>>>

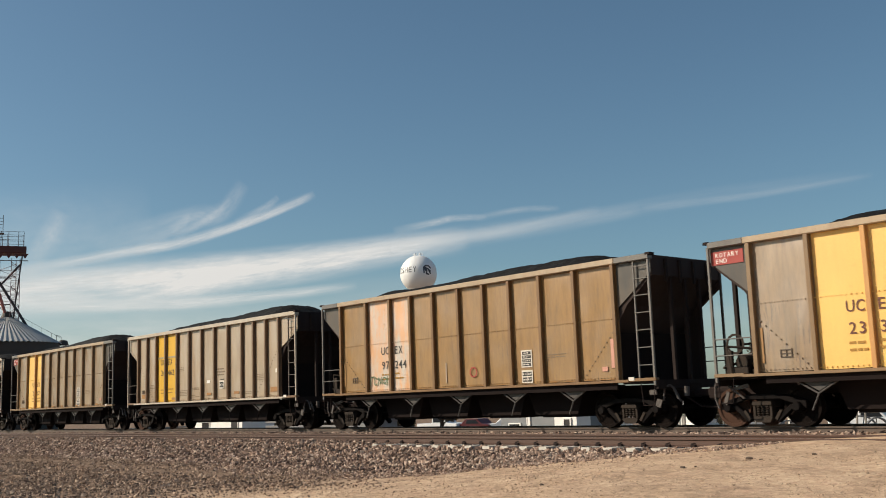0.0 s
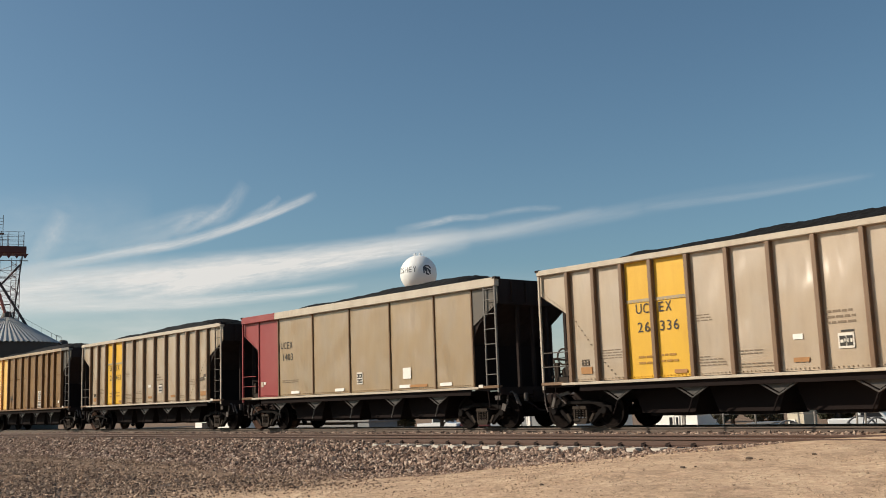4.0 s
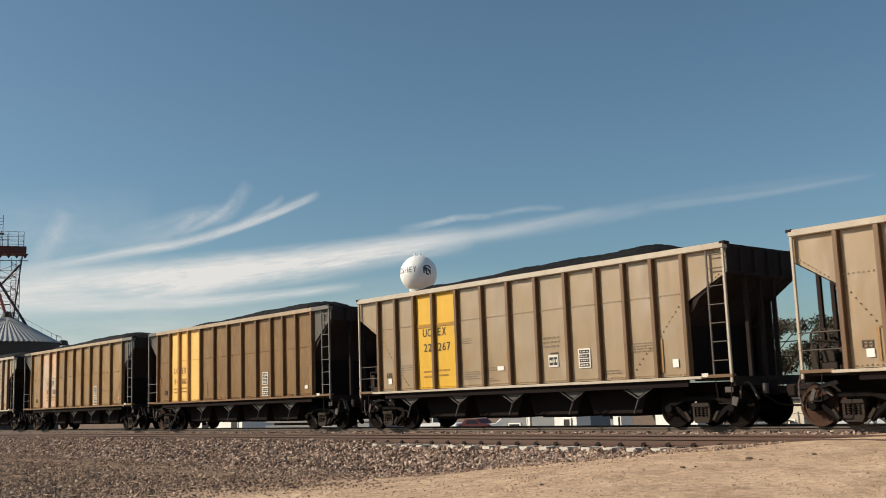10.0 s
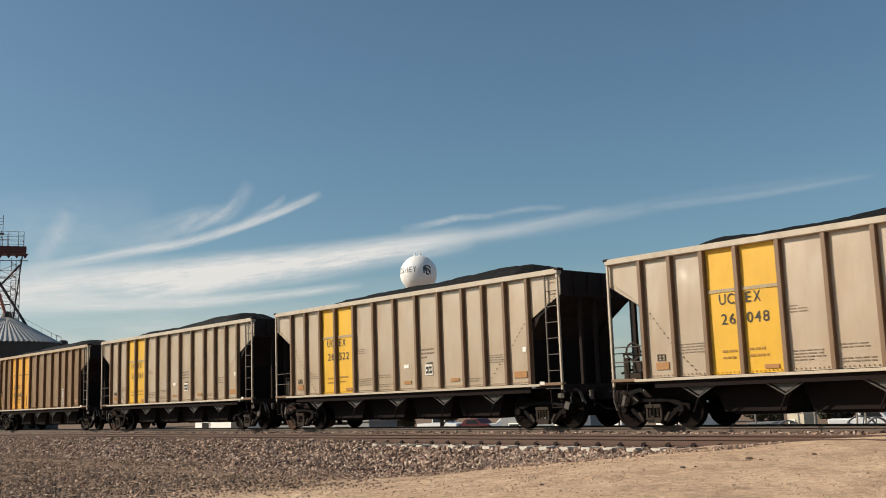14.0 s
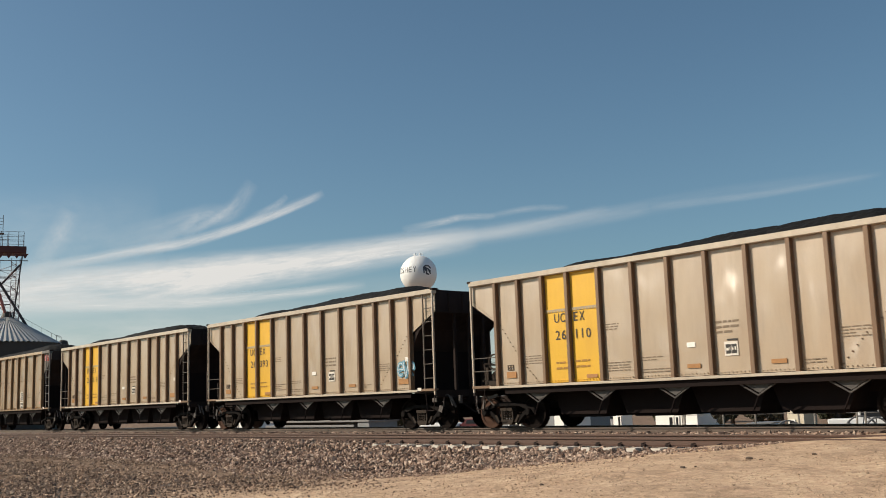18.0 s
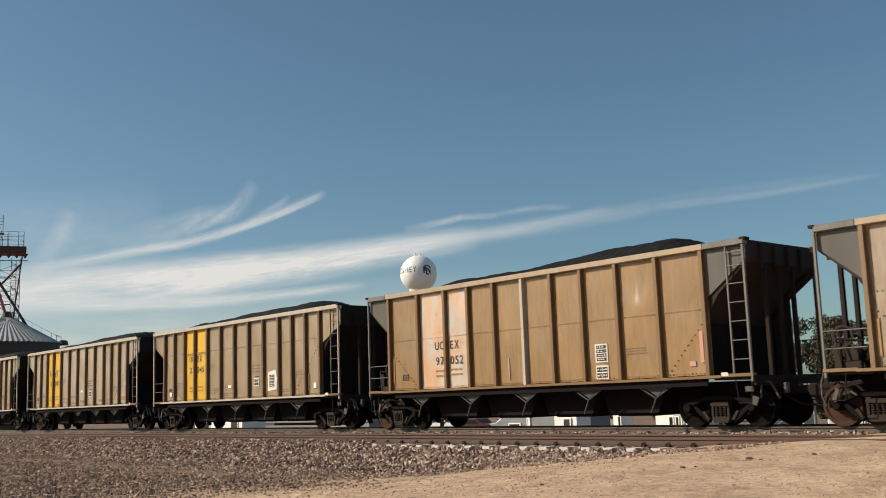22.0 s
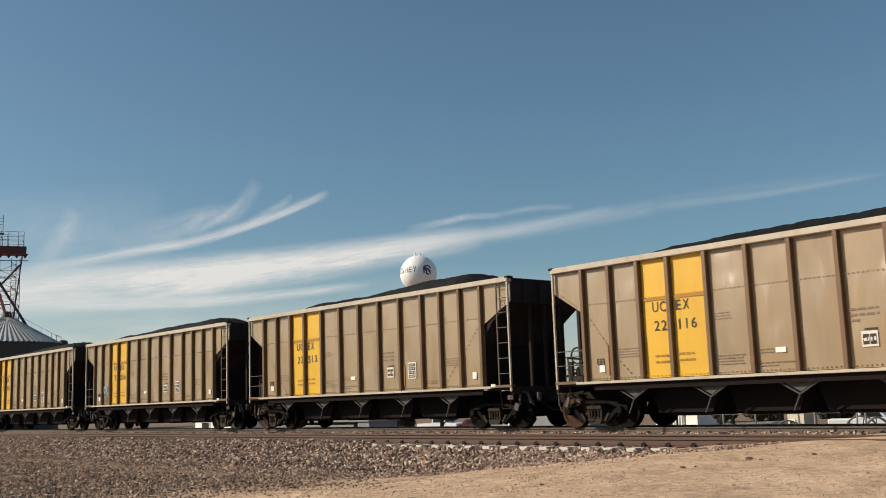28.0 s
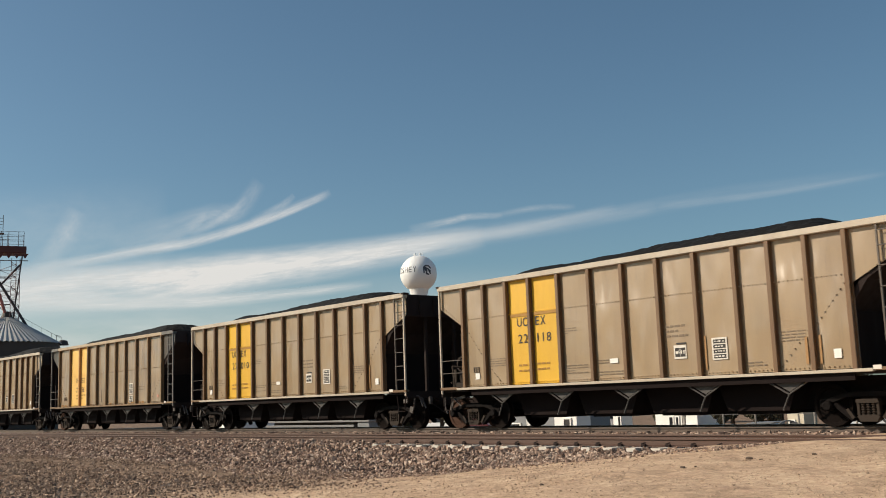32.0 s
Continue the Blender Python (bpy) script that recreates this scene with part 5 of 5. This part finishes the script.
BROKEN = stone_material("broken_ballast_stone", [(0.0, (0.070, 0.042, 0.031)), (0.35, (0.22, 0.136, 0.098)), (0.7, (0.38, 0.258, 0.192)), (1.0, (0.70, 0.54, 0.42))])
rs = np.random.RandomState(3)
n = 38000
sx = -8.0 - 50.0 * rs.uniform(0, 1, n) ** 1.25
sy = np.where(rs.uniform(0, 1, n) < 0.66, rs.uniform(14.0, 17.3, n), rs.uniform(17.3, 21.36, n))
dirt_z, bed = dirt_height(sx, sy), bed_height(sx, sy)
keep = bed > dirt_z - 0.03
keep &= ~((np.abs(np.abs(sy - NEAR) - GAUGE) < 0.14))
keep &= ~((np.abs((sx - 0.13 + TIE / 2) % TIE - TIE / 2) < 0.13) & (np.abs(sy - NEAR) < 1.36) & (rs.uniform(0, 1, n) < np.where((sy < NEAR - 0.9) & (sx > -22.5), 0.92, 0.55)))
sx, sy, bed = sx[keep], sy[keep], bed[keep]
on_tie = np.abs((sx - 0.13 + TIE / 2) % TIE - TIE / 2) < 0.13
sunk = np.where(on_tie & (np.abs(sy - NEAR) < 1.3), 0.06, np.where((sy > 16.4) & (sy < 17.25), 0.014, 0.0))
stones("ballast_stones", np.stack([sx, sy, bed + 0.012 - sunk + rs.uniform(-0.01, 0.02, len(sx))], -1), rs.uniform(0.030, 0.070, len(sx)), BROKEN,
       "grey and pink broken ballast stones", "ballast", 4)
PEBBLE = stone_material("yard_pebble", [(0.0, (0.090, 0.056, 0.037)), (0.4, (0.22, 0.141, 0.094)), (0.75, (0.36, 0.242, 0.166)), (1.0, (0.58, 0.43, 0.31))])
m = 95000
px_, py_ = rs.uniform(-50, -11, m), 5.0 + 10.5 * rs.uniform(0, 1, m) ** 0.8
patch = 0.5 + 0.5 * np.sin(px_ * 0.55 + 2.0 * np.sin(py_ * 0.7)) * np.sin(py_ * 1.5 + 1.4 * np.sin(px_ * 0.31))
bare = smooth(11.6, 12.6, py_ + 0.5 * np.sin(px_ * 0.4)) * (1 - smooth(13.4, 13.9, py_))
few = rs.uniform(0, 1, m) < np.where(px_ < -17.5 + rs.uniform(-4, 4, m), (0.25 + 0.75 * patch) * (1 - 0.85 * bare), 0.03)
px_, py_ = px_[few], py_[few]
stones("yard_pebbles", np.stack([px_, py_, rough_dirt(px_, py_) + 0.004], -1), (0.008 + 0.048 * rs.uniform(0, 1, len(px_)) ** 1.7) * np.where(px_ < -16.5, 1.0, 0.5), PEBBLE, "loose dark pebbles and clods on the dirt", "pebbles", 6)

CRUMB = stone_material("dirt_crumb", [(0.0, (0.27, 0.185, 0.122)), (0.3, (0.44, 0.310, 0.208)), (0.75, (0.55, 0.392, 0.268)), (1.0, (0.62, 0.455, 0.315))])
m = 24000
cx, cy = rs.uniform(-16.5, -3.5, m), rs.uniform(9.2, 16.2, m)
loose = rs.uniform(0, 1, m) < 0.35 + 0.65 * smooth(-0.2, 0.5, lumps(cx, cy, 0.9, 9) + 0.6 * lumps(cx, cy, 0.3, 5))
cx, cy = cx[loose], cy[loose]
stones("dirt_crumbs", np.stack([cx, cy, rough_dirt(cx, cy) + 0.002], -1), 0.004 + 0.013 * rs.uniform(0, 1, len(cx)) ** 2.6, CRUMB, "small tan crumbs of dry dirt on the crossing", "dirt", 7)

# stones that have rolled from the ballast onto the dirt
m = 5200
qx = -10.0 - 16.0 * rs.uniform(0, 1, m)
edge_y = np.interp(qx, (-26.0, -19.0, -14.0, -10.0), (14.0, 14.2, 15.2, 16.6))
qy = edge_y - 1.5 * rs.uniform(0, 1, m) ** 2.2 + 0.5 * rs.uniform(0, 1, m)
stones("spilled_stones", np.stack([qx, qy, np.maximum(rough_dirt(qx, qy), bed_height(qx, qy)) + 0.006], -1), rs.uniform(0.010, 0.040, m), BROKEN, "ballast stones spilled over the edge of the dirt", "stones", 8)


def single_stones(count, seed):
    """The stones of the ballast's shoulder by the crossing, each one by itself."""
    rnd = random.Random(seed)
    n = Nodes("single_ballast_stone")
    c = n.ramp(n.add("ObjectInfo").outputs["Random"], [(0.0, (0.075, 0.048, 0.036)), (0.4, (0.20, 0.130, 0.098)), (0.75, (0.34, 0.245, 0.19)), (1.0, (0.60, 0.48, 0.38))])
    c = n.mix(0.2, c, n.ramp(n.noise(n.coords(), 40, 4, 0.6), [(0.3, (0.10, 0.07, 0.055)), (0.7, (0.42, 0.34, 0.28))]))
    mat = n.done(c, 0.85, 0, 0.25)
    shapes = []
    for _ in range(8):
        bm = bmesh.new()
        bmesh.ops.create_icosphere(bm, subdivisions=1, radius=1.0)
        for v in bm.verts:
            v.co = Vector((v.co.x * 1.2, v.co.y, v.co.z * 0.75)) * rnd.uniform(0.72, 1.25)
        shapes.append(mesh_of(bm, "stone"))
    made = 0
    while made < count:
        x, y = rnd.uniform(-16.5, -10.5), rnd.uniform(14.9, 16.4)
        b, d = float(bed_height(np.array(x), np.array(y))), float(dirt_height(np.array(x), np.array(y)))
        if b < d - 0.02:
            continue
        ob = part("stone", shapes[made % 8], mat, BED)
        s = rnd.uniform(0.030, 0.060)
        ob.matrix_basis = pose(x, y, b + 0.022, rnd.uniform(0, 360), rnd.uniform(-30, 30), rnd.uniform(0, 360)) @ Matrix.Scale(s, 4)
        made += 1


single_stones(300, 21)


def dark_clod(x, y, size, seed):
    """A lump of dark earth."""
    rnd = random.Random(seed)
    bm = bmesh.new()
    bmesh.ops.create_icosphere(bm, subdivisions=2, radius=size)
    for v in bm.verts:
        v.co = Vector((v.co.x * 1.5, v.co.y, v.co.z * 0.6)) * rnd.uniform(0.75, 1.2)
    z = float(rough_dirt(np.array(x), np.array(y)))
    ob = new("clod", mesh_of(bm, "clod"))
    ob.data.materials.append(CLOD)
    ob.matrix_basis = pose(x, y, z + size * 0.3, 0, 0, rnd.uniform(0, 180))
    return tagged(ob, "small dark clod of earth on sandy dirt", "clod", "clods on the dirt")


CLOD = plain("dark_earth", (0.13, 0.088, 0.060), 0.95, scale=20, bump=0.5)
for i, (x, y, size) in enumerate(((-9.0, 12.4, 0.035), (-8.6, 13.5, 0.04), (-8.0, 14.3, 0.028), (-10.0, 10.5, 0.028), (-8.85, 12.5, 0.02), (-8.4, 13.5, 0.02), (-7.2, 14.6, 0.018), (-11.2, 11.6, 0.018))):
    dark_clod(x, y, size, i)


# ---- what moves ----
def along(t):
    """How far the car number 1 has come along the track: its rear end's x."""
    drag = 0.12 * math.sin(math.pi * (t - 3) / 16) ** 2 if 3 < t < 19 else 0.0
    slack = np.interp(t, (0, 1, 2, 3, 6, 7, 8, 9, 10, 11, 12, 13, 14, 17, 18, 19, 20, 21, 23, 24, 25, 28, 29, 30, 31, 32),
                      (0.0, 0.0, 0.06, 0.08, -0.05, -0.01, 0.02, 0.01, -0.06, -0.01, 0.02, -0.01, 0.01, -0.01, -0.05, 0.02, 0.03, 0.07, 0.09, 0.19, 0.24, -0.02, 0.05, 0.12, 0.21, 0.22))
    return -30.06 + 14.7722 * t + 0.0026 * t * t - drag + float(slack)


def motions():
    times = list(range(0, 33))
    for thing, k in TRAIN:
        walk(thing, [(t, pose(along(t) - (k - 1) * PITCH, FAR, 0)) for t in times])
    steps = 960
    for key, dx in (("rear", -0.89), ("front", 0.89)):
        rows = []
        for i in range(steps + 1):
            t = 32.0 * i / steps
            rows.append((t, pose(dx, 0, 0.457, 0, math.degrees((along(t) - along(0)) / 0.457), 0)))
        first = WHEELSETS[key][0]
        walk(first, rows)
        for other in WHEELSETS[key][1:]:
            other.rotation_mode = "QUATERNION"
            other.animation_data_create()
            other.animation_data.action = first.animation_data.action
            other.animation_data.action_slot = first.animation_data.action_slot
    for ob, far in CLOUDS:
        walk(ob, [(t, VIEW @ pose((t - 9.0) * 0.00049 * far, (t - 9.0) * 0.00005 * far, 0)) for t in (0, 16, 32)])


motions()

<<<

## What is asked
Across the material above, how many lines include the string "that"? Only the number is wanted.

## Response for this exercise
2